Toward a 2D/3D Finite-Element-Based Digital Shadow for the Approximation of Metrologically Inaccessible Dynamic Fields of State Variables during Heavy Plate Rolling

While innovations in metal forming technology are closely linked to material science, automation, and mechatronization in recent decades, nowadays, and in the upcoming years, they are supposed to be driven by digital transformation and virtualization. Motivated by this expectation and the fact that the dynamic, process-relevant thermophysical state variables in plates during rolling are difficult or even impossible to measure, a modularly structured 2D/3D model, integrated into a digital shadow, is built and validated against a metrologically accessible process data. The decisive innovation of the presented modeling strategy is the investigation of the state during longitudinal rolling in the fillet, depending on the width direction.
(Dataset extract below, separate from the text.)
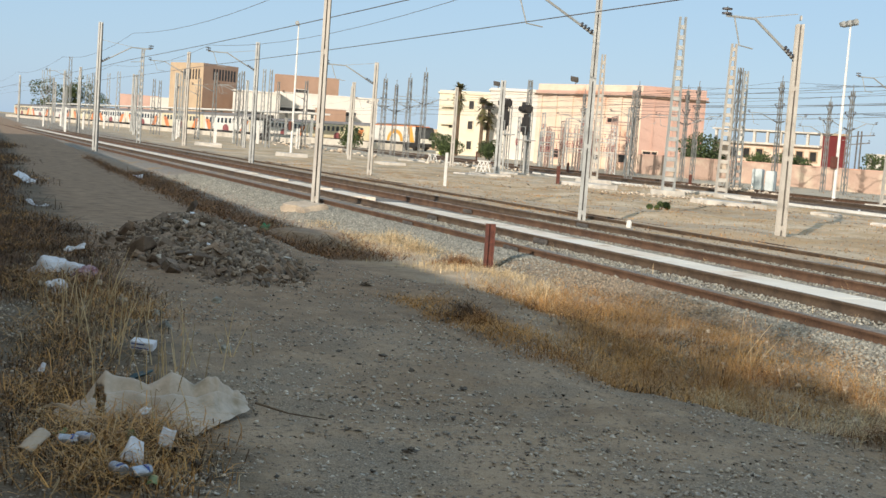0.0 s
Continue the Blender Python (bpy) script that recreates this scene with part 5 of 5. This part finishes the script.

The fillet marks the heavy plate without head and tail crops, developed during longitudinal rolling. Application of the simulation tool reveals significant temperature gradients near the plate surfaces, both horizontally and vertically, but also a region of nearly constant temperature near the core. The development of the fillet cross-section shape, including the emergence of bulges or contractions at the side surfaces, is predicted within the simulation. The digital shadow is scalable and has a parameterized structure so that rolling schedules of different compositions can be simulated.